Una casa de al menos 300 años que René conoció aun techada, de niño.

Para salir del gran cañón, René busca una abertura arenosa y el grupo trepa: la sensación ha sido como cruzar un subsuelo del tiempo a través de la evolución arquitectónica del pueblo kunza. Una vez arriba, otra vez la Puna: una planicie arbustiva, un mezquino paisaje sin árboles, agua ni animales que, según René, ha determinado la vida en su cultura:

--Lo propio de los pueblos de la sal es la capacidad de administrar lo escaso: el agua, la sombra, la comida, la temperatura y hasta el oxígeno (caminamos despacio). Esto no lo aprendimos desde la academia sino de la mirada de los antepasados que, por milenios, fueron nómades y cazaban llamas. Y de tanto estudiarlas, descubrieron que las podían domesticar; se volvieron arrieros que no pueden estar siempre en el mismo lugar porque se acaban los pastos.

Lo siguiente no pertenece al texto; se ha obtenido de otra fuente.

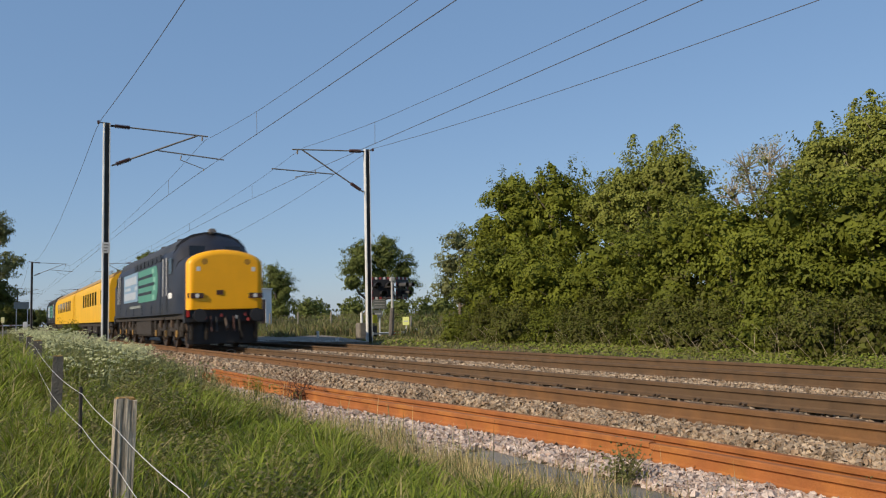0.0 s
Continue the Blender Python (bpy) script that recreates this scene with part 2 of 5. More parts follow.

Así aprendimos a viajar de manera regular sin ser nómades --igual que ahora-- y a administrar el alimento de las llamas, manteniendo la armonía con la naturaleza. Podés llamarlo desarrollo sustentable si querés. Los atacameños no tenemos mucho que ver con los hermanos quechuas --los incas siguieron de largo; acá no se puede cultivar-- y hemos sobrevivido por ser interculturales; nadie tiene la verdad absoluta. Hace 11.000 años, mis anteabuelos se enamoraron de este lugar y seguimos aquí, vivos y amando el entorno en comunión con lo natural.